Directions: In this exercise, return the whole listing exactly, excluding any images.

Information shown:
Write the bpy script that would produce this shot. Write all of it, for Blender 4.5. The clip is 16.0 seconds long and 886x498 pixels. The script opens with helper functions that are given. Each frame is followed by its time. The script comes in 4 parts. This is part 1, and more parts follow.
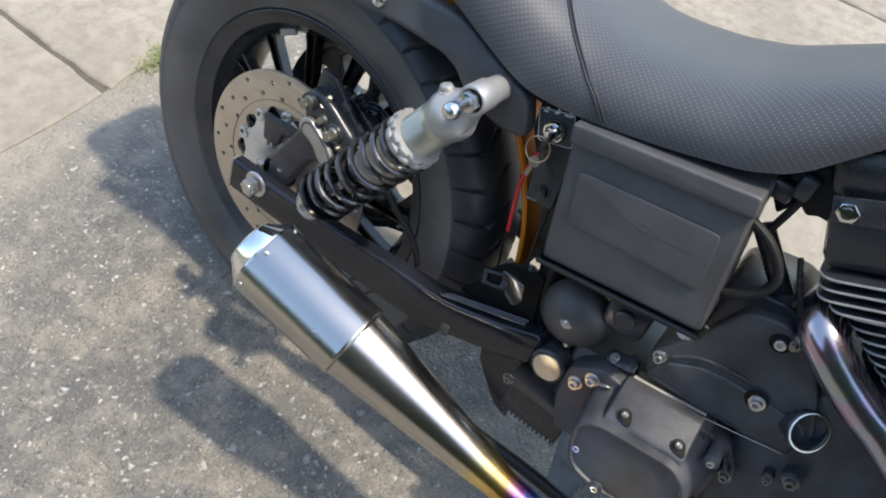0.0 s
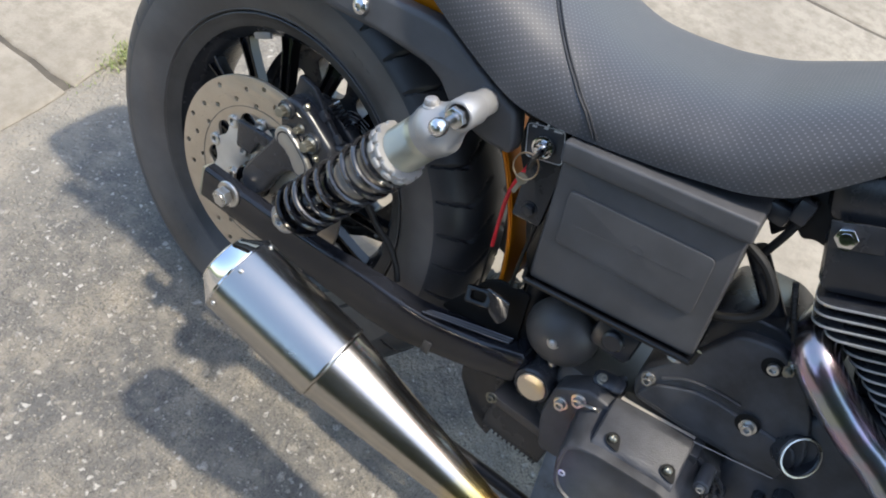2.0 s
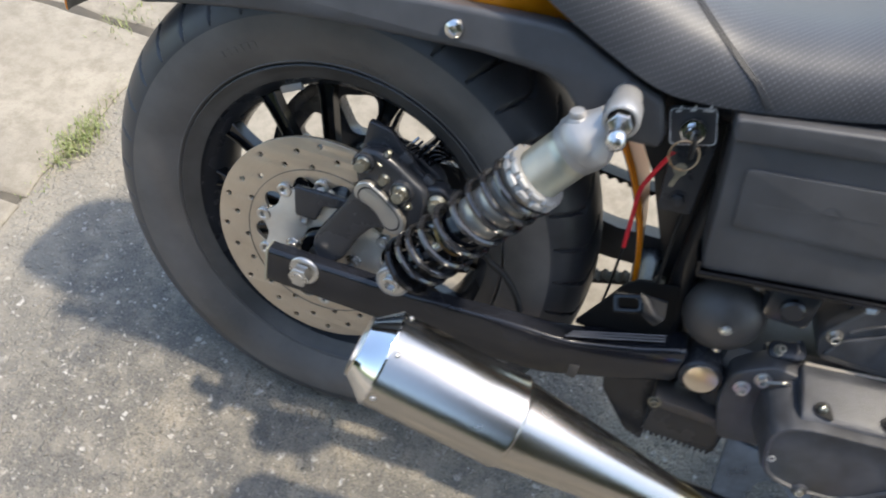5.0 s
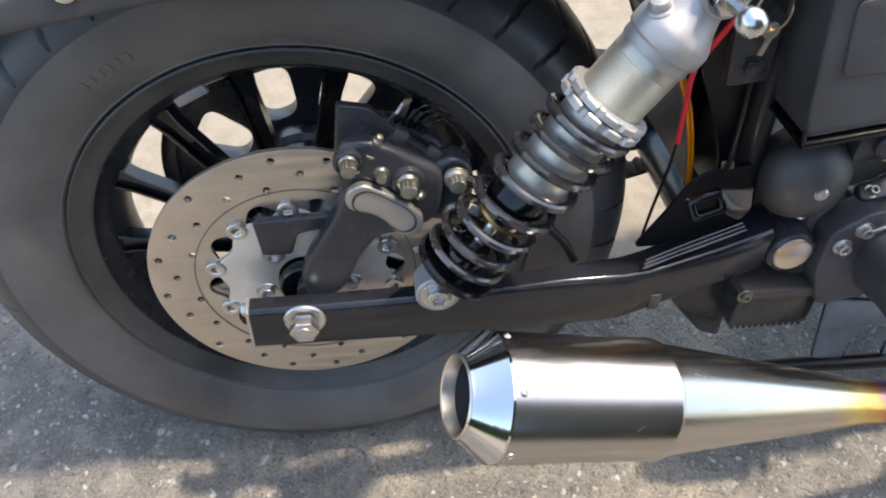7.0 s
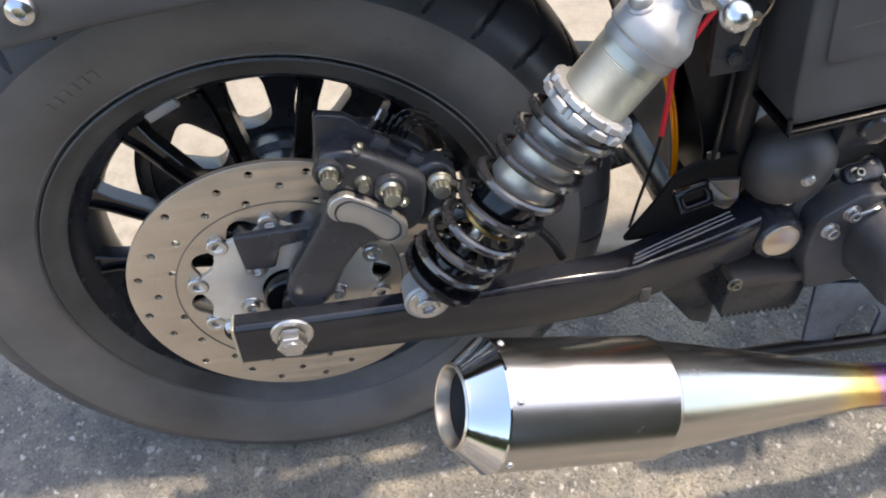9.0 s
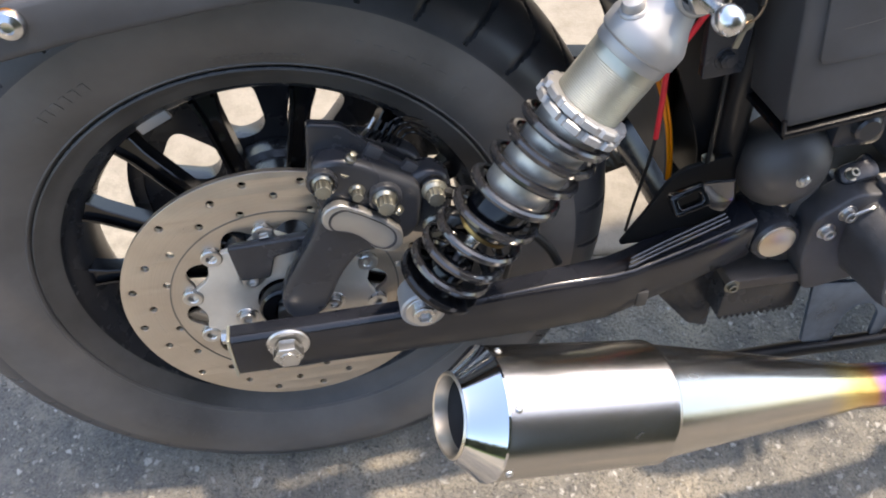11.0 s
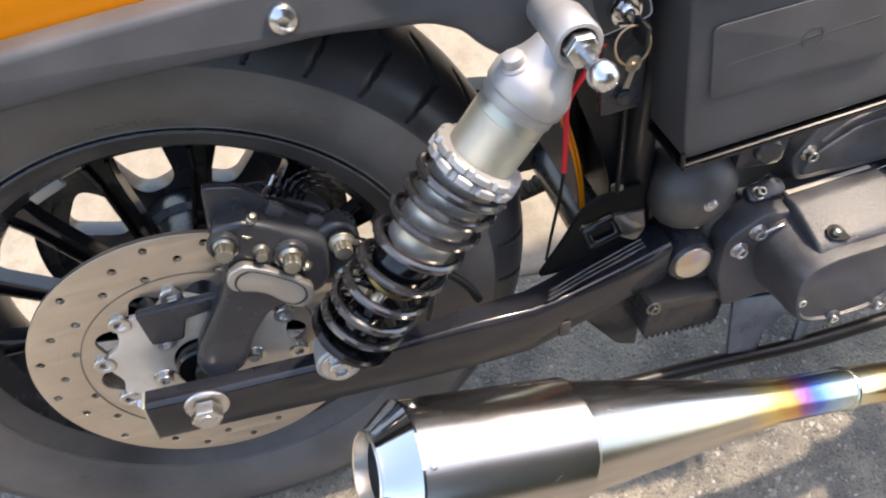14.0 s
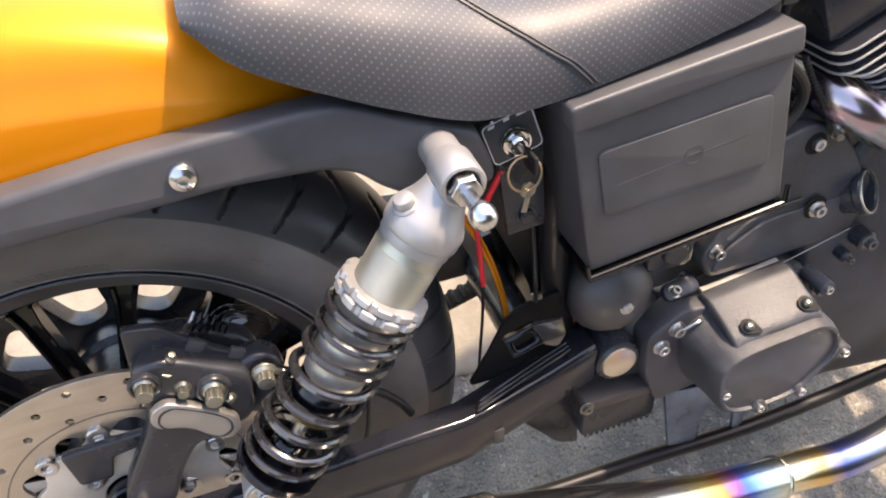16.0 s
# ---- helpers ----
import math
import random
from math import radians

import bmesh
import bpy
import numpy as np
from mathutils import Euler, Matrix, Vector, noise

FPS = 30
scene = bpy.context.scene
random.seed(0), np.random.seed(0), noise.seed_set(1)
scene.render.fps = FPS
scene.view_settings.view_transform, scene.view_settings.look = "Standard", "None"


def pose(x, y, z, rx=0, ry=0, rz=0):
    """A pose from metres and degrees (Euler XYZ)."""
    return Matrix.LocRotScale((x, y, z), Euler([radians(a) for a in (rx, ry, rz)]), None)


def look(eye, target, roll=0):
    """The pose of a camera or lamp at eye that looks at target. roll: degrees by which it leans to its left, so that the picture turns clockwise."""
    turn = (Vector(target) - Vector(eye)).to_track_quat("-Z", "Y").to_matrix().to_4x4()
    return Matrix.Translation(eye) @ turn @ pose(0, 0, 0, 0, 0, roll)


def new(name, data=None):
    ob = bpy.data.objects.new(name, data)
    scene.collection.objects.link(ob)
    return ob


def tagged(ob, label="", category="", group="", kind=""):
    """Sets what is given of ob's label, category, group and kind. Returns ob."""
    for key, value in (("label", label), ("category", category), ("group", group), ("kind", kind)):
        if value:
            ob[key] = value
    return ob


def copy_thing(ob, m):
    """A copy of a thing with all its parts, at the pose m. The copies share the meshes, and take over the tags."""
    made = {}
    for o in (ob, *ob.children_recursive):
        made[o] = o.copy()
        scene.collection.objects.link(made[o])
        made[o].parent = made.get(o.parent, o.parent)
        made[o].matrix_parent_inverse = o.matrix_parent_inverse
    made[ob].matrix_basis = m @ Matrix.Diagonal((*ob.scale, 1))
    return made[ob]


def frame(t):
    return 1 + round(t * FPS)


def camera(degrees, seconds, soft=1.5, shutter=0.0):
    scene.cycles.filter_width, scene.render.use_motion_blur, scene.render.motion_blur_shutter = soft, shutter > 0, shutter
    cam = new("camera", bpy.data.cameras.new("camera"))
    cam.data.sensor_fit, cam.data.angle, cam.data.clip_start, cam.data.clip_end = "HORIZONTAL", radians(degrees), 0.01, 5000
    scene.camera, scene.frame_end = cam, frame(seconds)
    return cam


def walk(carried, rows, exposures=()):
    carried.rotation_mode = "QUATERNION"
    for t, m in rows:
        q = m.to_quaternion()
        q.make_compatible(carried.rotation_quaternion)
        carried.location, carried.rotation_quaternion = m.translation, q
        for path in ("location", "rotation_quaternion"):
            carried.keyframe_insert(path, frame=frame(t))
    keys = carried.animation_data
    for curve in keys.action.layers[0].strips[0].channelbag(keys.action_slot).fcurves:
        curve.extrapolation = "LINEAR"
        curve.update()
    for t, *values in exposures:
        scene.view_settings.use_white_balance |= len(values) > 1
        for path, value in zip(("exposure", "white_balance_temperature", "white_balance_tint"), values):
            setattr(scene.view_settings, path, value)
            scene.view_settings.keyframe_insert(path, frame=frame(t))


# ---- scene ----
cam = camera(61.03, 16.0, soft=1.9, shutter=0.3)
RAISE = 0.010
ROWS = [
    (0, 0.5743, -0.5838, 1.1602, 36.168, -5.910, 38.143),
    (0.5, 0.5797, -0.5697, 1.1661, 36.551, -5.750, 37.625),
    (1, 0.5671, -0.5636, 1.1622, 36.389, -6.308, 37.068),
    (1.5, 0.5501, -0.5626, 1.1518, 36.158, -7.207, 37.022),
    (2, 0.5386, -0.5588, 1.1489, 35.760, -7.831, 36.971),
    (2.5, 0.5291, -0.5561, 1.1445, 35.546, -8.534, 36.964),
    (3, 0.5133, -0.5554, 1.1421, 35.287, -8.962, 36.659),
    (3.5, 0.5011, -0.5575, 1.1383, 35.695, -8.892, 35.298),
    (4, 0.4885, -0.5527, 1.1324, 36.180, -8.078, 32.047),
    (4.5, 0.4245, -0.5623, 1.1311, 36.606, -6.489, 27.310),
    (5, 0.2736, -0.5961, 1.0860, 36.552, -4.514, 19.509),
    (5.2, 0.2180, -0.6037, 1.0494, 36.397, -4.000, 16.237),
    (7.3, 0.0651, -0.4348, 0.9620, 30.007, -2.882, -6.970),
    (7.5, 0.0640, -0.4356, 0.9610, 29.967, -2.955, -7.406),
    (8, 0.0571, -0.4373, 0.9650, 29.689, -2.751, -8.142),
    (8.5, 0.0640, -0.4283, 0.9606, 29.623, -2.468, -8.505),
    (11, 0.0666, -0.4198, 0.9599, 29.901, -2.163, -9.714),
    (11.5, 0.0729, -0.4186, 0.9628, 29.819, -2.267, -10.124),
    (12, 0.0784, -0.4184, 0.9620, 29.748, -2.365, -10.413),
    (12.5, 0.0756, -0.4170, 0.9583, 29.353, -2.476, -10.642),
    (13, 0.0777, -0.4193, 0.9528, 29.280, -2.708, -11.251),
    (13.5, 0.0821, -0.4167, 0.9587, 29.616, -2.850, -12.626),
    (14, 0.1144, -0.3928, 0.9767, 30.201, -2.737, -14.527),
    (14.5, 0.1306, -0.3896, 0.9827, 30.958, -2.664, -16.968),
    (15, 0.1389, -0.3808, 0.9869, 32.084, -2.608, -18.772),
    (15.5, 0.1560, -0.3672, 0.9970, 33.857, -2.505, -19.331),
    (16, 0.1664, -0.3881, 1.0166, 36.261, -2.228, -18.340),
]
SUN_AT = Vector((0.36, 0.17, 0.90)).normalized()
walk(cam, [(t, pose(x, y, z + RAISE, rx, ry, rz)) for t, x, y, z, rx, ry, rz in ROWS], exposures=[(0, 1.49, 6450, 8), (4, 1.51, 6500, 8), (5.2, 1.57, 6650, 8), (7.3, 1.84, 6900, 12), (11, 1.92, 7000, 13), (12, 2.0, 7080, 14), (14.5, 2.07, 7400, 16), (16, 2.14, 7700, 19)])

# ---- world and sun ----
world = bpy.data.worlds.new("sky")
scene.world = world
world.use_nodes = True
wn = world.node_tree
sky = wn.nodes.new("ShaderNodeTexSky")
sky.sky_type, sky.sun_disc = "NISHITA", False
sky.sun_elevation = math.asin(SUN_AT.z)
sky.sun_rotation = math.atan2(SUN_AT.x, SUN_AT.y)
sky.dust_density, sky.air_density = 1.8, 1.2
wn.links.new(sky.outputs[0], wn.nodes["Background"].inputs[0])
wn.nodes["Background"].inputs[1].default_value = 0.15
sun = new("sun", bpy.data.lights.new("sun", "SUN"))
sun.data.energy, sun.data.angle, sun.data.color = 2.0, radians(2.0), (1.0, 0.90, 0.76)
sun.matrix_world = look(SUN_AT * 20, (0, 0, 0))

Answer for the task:
Write the bpy script that would produce this shot. Write all of it, for Blender 4.5. The clip is 16.0 seconds long and 886x498 pixels. The script opens with helper functions that are given. Each frame is followed by its time. The script comes in 4 parts. This is part 1, and more parts follow.
0.0 s
2.0 s
5.0 s
7.0 s
9.0 s
11.0 s
14.0 s
16.0 s
# ---- helpers ----
import math
import random
from math import radians

import bmesh
import bpy
import numpy as np
from mathutils import Euler, Matrix, Vector, noise

FPS = 30
scene = bpy.context.scene
random.seed(0), np.random.seed(0), noise.seed_set(1)
scene.render.fps = FPS
scene.view_settings.view_transform, scene.view_settings.look = "Standard", "None"


def pose(x, y, z, rx=0, ry=0, rz=0):
    """A pose from metres and degrees (Euler XYZ)."""
    return Matrix.LocRotScale((x, y, z), Euler([radians(a) for a in (rx, ry, rz)]), None)


def look(eye, target, roll=0):
    """The pose of a camera or lamp at eye that looks at target. roll: degrees by which it leans to its left, so that the picture turns clockwise."""
    turn = (Vector(target) - Vector(eye)).to_track_quat("-Z", "Y").to_matrix().to_4x4()
    return Matrix.Translation(eye) @ turn @ pose(0, 0, 0, 0, 0, roll)


def new(name, data=None):
    ob = bpy.data.objects.new(name, data)
    scene.collection.objects.link(ob)
    return ob


def tagged(ob, label="", category="", group="", kind=""):
    """Sets what is given of ob's label, category, group and kind. Returns ob."""
    for key, value in (("label", label), ("category", category), ("group", group), ("kind", kind)):
        if value:
            ob[key] = value
    return ob


def copy_thing(ob, m):
    """A copy of a thing with all its parts, at the pose m. The copies share the meshes, and take over the tags."""
    made = {}
    for o in (ob, *ob.children_recursive):
        made[o] = o.copy()
        scene.collection.objects.link(made[o])
        made[o].parent = made.get(o.parent, o.parent)
        made[o].matrix_parent_inverse = o.matrix_parent_inverse
    made[ob].matrix_basis = m @ Matrix.Diagonal((*ob.scale, 1))
    return made[ob]


def frame(t):
    return 1 + round(t * FPS)


def camera(degrees, seconds, soft=1.5, shutter=0.0):
    scene.cycles.filter_width, scene.render.use_motion_blur, scene.render.motion_blur_shutter = soft, shutter > 0, shutter
    cam = new("camera", bpy.data.cameras.new("camera"))
    cam.data.sensor_fit, cam.data.angle, cam.data.clip_start, cam.data.clip_end = "HORIZONTAL", radians(degrees), 0.01, 5000
    scene.camera, scene.frame_end = cam, frame(seconds)
    return cam


def walk(carried, rows, exposures=()):
    carried.rotation_mode = "QUATERNION"
    for t, m in rows:
        q = m.to_quaternion()
        q.make_compatible(carried.rotation_quaternion)
        carried.location, carried.rotation_quaternion = m.translation, q
        for path in ("location", "rotation_quaternion"):
            carried.keyframe_insert(path, frame=frame(t))
    keys = carried.animation_data
    for curve in keys.action.layers[0].strips[0].channelbag(keys.action_slot).fcurves:
        curve.extrapolation = "LINEAR"
        curve.update()
    for t, *values in exposures:
        scene.view_settings.use_white_balance |= len(values) > 1
        for path, value in zip(("exposure", "white_balance_temperature", "white_balance_tint"), values):
            setattr(scene.view_settings, path, value)
            scene.view_settings.keyframe_insert(path, frame=frame(t))


# ---- scene ----
cam = camera(61.03, 16.0, soft=1.9, shutter=0.3)
RAISE = 0.010
ROWS = [
    (0, 0.5743, -0.5838, 1.1602, 36.168, -5.910, 38.143),
    (0.5, 0.5797, -0.5697, 1.1661, 36.551, -5.750, 37.625),
    (1, 0.5671, -0.5636, 1.1622, 36.389, -6.308, 37.068),
    (1.5, 0.5501, -0.5626, 1.1518, 36.158, -7.207, 37.022),
    (2, 0.5386, -0.5588, 1.1489, 35.760, -7.831, 36.971),
    (2.5, 0.5291, -0.5561, 1.1445, 35.546, -8.534, 36.964),
    (3, 0.5133, -0.5554, 1.1421, 35.287, -8.962, 36.659),
    (3.5, 0.5011, -0.5575, 1.1383, 35.695, -8.892, 35.298),
    (4, 0.4885, -0.5527, 1.1324, 36.180, -8.078, 32.047),
    (4.5, 0.4245, -0.5623, 1.1311, 36.606, -6.489, 27.310),
    (5, 0.2736, -0.5961, 1.0860, 36.552, -4.514, 19.509),
    (5.2, 0.2180, -0.6037, 1.0494, 36.397, -4.000, 16.237),
    (7.3, 0.0651, -0.4348, 0.9620, 30.007, -2.882, -6.970),
    (7.5, 0.0640, -0.4356, 0.9610, 29.967, -2.955, -7.406),
    (8, 0.0571, -0.4373, 0.9650, 29.689, -2.751, -8.142),
    (8.5, 0.0640, -0.4283, 0.9606, 29.623, -2.468, -8.505),
    (11, 0.0666, -0.4198, 0.9599, 29.901, -2.163, -9.714),
    (11.5, 0.0729, -0.4186, 0.9628, 29.819, -2.267, -10.124),
    (12, 0.0784, -0.4184, 0.9620, 29.748, -2.365, -10.413),
    (12.5, 0.0756, -0.4170, 0.9583, 29.353, -2.476, -10.642),
    (13, 0.0777, -0.4193, 0.9528, 29.280, -2.708, -11.251),
    (13.5, 0.0821, -0.4167, 0.9587, 29.616, -2.850, -12.626),
    (14, 0.1144, -0.3928, 0.9767, 30.201, -2.737, -14.527),
    (14.5, 0.1306, -0.3896, 0.9827, 30.958, -2.664, -16.968),
    (15, 0.1389, -0.3808, 0.9869, 32.084, -2.608, -18.772),
    (15.5, 0.1560, -0.3672, 0.9970, 33.857, -2.505, -19.331),
    (16, 0.1664, -0.3881, 1.0166, 36.261, -2.228, -18.340),
]
SUN_AT = Vector((0.36, 0.17, 0.90)).normalized()
walk(cam, [(t, pose(x, y, z + RAISE, rx, ry, rz)) for t, x, y, z, rx, ry, rz in ROWS], exposures=[(0, 1.49, 6450, 8), (4, 1.51, 6500, 8), (5.2, 1.57, 6650, 8), (7.3, 1.84, 6900, 12), (11, 1.92, 7000, 13), (12, 2.0, 7080, 14), (14.5, 2.07, 7400, 16), (16, 2.14, 7700, 19)])

# ---- world and sun ----
world = bpy.data.worlds.new("sky")
scene.world = world
world.use_nodes = True
wn = world.node_tree
sky = wn.nodes.new("ShaderNodeTexSky")
sky.sky_type, sky.sun_disc = "NISHITA", False
sky.sun_elevation = math.asin(SUN_AT.z)
sky.sun_rotation = math.atan2(SUN_AT.x, SUN_AT.y)
sky.dust_density, sky.air_density = 1.8, 1.2
wn.links.new(sky.outputs[0], wn.nodes["Background"].inputs[0])
wn.nodes["Background"].inputs[1].default_value = 0.15
sun = new("sun", bpy.data.lights.new("sun", "SUN"))
sun.data.energy, sun.data.angle, sun.data.color = 2.0, radians(2.0), (1.0, 0.90, 0.76)
sun.matrix_world = look(SUN_AT * 20, (0, 0, 0))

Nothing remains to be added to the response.